Frequent Questions

Applicability of compliance audit provisions to non-prevention program elements

I have a Program 2 covered process and a Program 3 covered process at my stationary source.  I am required (by 40 CFR Section 68.58 and 40 CFR Section 68.79) to certify compliance with prevention program requirements every three years.  These compliance audits specifically address the prevention program portions of my risk management program.  Am I required to audit other portions of my risk management program, such as the hazard assessment, management system, and risk management plan (RMP)? If so, will the RMP audit under 40 CFR Section 68.220 serve this purpose?

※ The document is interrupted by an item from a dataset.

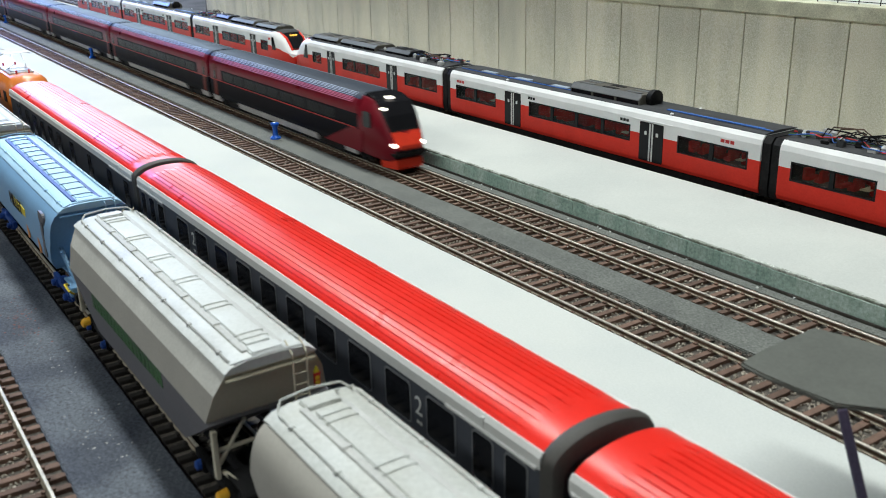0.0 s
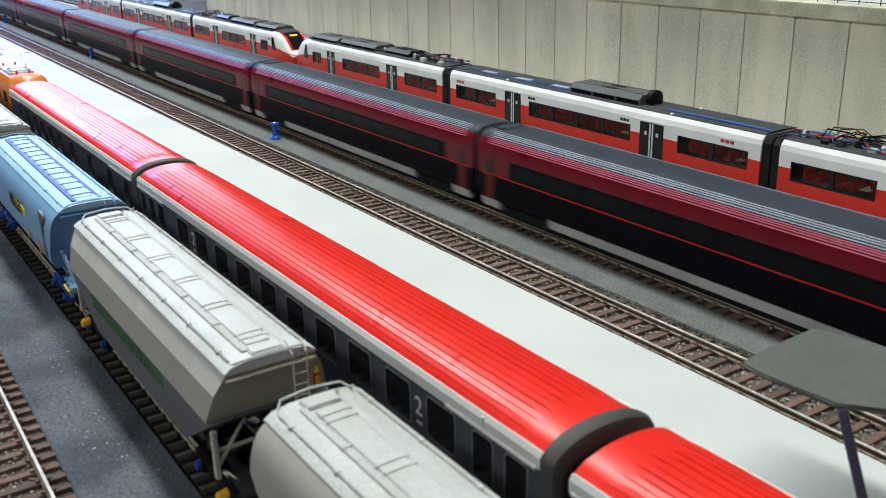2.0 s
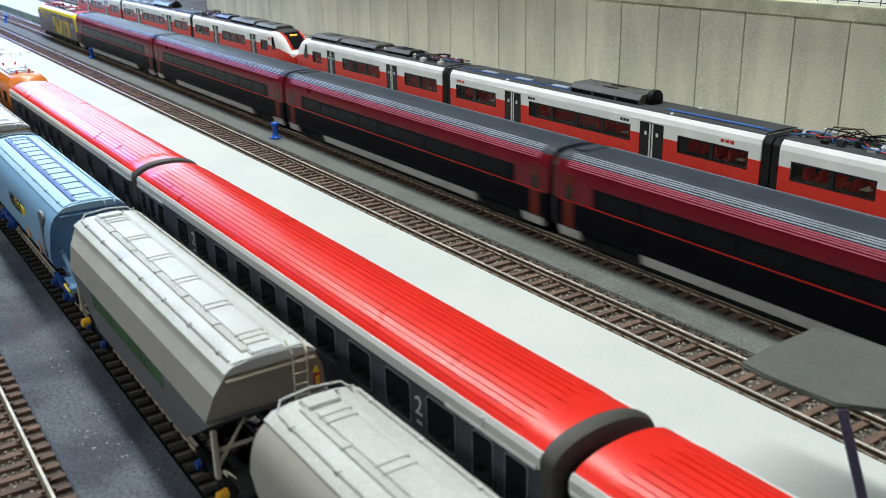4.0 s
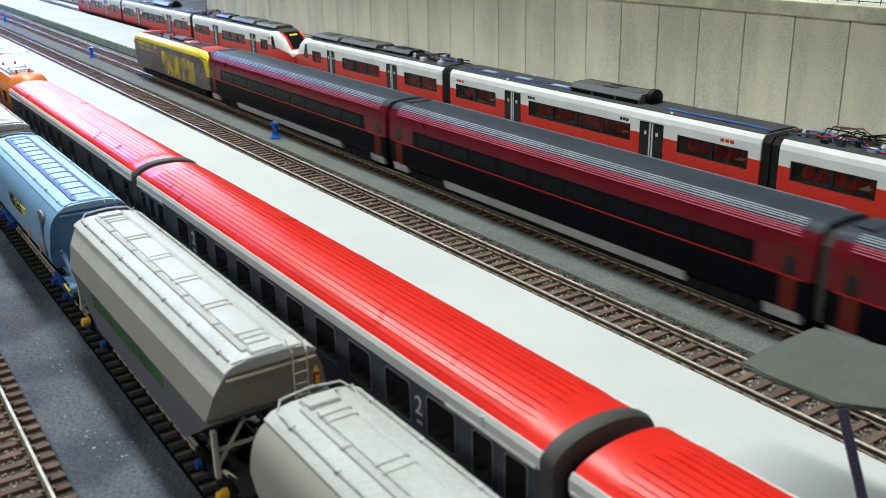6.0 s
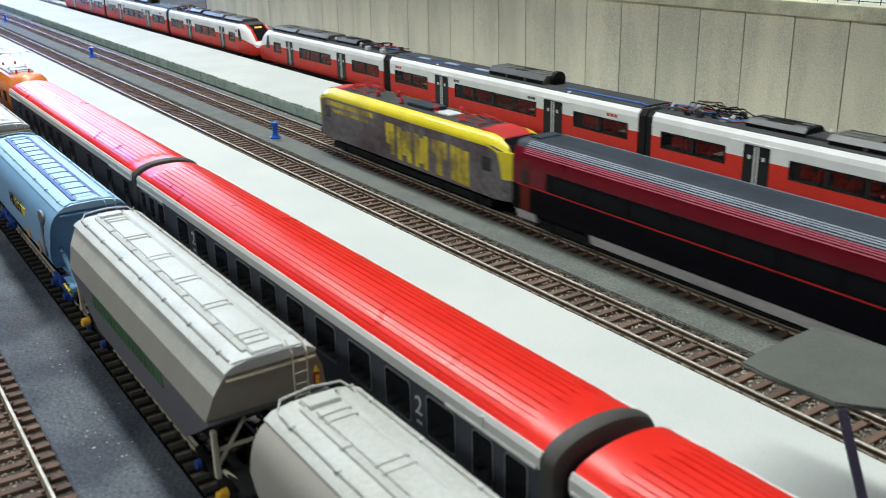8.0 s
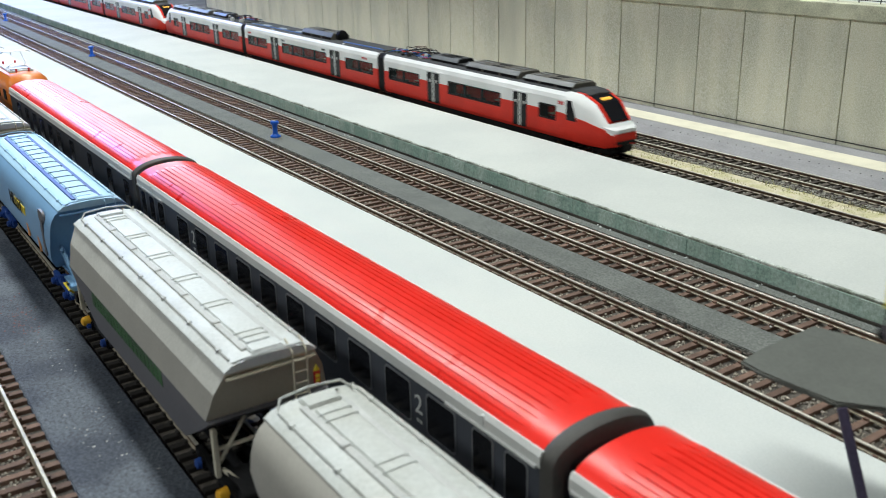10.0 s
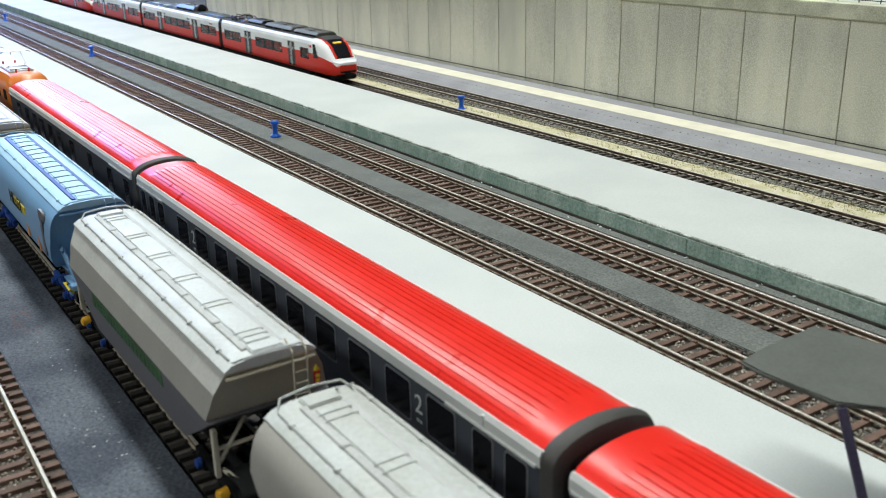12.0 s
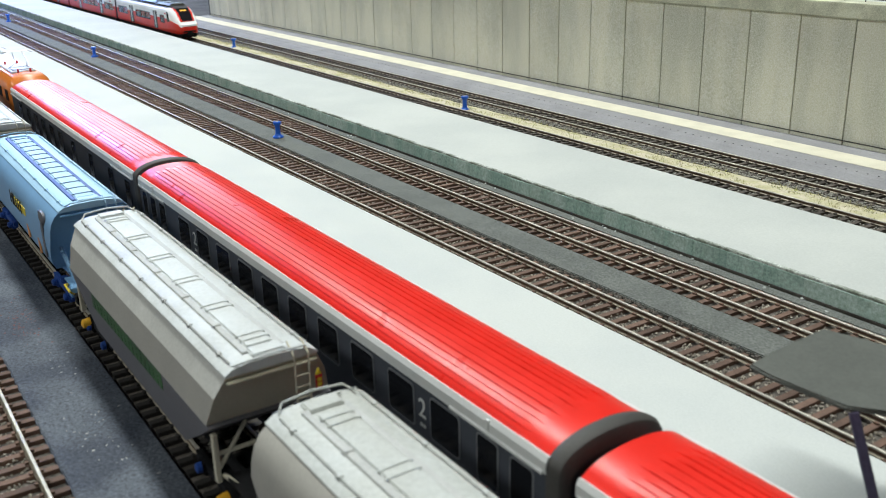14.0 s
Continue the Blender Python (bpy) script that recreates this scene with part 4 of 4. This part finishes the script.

Other than the prevention program compliance audits, there is no regulatory requirement for a source to formally "audit" other aspects of its risk management program.  Facilities are expected to keep all program elements up-to-date, as required by the regulation.  The rule requires facilities to track changes and update their RMP when appropriate.  For example, there are self review and update requirements for non-prevention program elements specifically in the regulation (68.36(b) and 68.95(a)(4)).  Audits, reviews and updates are all intended to provide for vigorous self-oversight by the source.  The prevention program compliance audits (40 CFR §68.58 and 68.79) and the implementing agency (IA) audit (40 CFR §68.220) serve two distinct purposes.  The IA audit does not replace these obligations because it is fundamentally a different undertaking.  The internal audits, review, and update requirements are management controls to minimize accidental releases and consequences, while the IA audit is an external oversight mechanism.  IA audits will not be done on every source; they will be done only when an IA deems it appropriate.  The relationship of the self-checks required for a sound accident prevention program to IA audits is similar to the relationship between an internal accounting system and an external financial audit in that the external oversight depends upon the company itself having its own internal controls.  An IA audit does not in any way relieve a company from its obligations to have internal reviews, controls, and updates.